Provided material:

☆ ☆ ☆ ☆

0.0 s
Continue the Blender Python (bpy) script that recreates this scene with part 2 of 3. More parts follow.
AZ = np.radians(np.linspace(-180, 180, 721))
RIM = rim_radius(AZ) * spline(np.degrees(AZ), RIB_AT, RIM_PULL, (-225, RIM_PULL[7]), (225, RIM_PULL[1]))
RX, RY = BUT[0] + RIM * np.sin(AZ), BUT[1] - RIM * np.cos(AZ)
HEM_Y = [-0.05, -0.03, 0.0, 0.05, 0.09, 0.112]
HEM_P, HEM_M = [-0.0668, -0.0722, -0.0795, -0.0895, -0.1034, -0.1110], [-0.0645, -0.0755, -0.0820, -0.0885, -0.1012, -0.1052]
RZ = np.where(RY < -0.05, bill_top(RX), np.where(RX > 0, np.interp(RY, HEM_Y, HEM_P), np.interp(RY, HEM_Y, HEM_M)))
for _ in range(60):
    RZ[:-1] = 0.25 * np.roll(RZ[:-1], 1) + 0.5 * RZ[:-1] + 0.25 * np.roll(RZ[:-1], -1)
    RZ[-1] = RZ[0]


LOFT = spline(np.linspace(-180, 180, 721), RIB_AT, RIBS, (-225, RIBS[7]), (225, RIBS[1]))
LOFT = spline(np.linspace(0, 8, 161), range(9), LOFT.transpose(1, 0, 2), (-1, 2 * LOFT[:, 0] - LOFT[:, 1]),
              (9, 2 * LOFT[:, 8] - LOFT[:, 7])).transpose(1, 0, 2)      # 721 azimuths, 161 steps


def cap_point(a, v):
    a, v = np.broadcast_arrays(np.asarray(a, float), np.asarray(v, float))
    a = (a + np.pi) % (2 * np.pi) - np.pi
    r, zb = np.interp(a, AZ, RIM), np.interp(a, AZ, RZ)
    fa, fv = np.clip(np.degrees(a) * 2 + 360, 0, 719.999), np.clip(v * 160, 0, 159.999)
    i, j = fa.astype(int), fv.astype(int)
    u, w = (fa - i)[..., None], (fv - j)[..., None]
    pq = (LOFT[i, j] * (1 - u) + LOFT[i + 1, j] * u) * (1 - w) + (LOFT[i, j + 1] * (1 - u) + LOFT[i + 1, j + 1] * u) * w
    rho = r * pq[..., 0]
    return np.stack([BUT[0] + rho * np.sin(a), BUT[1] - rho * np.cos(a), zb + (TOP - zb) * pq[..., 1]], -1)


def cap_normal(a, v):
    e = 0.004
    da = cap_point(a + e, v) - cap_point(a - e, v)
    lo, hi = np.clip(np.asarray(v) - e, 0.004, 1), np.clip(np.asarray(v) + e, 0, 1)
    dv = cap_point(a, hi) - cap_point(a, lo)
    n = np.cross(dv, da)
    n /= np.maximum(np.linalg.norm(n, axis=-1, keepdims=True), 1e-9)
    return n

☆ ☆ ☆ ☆

To be done:
From the opening line of the data above through the line that contains "RZ[-1] = RZ[0]", please print each line as it stands and only those lines.

Written reply:
0.0 s
Continue the Blender Python (bpy) script that recreates this scene with part 2 of 3. More parts follow.
AZ = np.radians(np.linspace(-180, 180, 721))
RIM = rim_radius(AZ) * spline(np.degrees(AZ), RIB_AT, RIM_PULL, (-225, RIM_PULL[7]), (225, RIM_PULL[1]))
RX, RY = BUT[0] + RIM * np.sin(AZ), BUT[1] - RIM * np.cos(AZ)
HEM_Y = [-0.05, -0.03, 0.0, 0.05, 0.09, 0.112]
HEM_P, HEM_M = [-0.0668, -0.0722, -0.0795, -0.0895, -0.1034, -0.1110], [-0.0645, -0.0755, -0.0820, -0.0885, -0.1012, -0.1052]
RZ = np.where(RY < -0.05, bill_top(RX), np.where(RX > 0, np.interp(RY, HEM_Y, HEM_P), np.interp(RY, HEM_Y, HEM_M)))
for _ in range(60):
    RZ[:-1] = 0.25 * np.roll(RZ[:-1], 1) + 0.5 * RZ[:-1] + 0.25 * np.roll(RZ[:-1], -1)
    RZ[-1] = RZ[0]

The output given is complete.